What does cooking in your kitchen have in common with printed electronics? More than one would think!
Sintering is a widely used technique for bonding particles into coherent structures, imparting increased strength and integrity. Due to its low cost, and reliability, thermal sintering is broadly used to create metallic nanoparticle inks, which are used extensively in the printing of electronic devices, sensors, and light emitting diodes.
Though extensively used, thermal sintering is time-consuming and requires temperatures between 100 °C and 300 °C to render the metallic nanoparticles conductive. As a result, fabrication time is significantly increased in the additive manufacturing of electronics and the number of usable substrates is very limited.
Researchers have found various ways of selectively sintering for printed structures, i.e., only the nanoparticles are heated and not the underlying, perhaps temperature sensitive, substrate. For example, by chemical treatment, exposure to a laser beam, intense pulse light, microwave radiation — yes, that is a common kitchen microwave! — or the combination of two sequential sintering techniques.
While many do solve the time and temperature issues in thermal sintering of metallic nanoparticle inks, they are technically complicated and expensive. In addition, current sintering techniques are unable to satisfy all four main criteria for efficient protocols: short sintering time, selective sintering, excellent electrical conductivity of the sintered patterns, and not damaging to both substrates and printed patterns.

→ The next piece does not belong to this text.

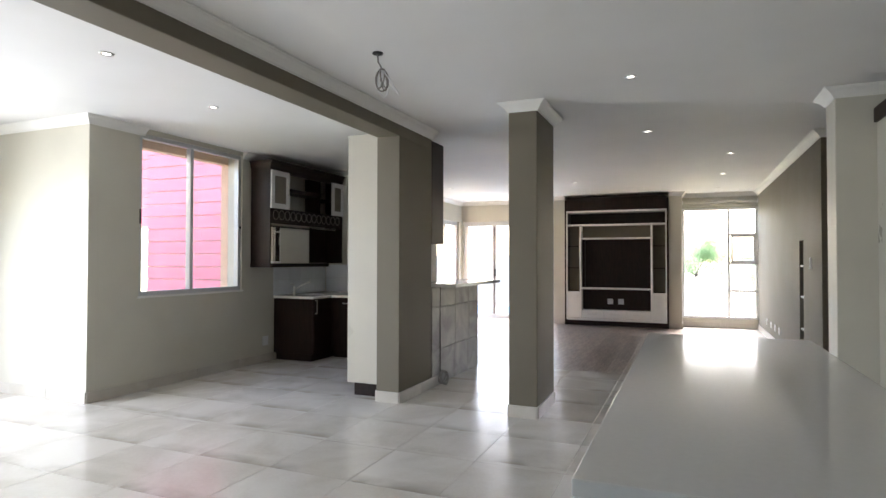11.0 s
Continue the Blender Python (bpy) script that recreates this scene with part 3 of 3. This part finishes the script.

For instance, the intense pulse light sintering technique may cause undesirable defects in the sintered patterns, deteriorates the materials’ properties, which requires much post-printing optimization. The laser sintering process is also not ideal for sintering large areas with low writing speed, and the laser beam is only able to induce its energy onto the materials with limited penetration depth. Although the microwave sintering technique can sinter metallic particles in a relatively short time, the microwave energy only also has a limited penetration depth of a few microns on the printed patterns and may not be ideal for sintering thick printed patterns.
To overcome these challenges, a research team led by Professor Chua Chee Kai from the Singapore University of Technology and Design has developed a novel and robust induction sintering technique that solves the major challenges faced by the current techniques in sintering metallic nanoparticle inks. Their study was recently published in Advanced Materials Technology.
The induction sintering process used here is the same as induction-based stovetops found in modern kitchens; it is a non-contact, selective sintering process in which only electrically conductive pre-sintered, printed patterns are heated by alternating electromagnetic field through eddy current losses. It is also more energy-efficient and effective as compared to thermal sintering since it only heats only the electrically conductive printed patterns rather than the entire substrate. After sintering, the electrical resistivity of the induction sintered printed patterns was measured to be approximately 81% bulk conductivity of silver. This is the highest demonstrated bulk conductivity compared to other sintering processes.
“Our breakthrough research in pioneering the use of induction heating for sintering metallic nanoparticles while achieving the highest bulk conductivity compared to current conventional sintering methods, will pave the way for experts from academia and the industry to fabricate more reliable and consistent electronic devices,” adds Kai.
It’s quite interesting that the induction technique used widely in our kitchens is now being used as an advanced sintering technique. Due to its simplicity, it will likely have a major impact in printed electronics where conductive connections are essential.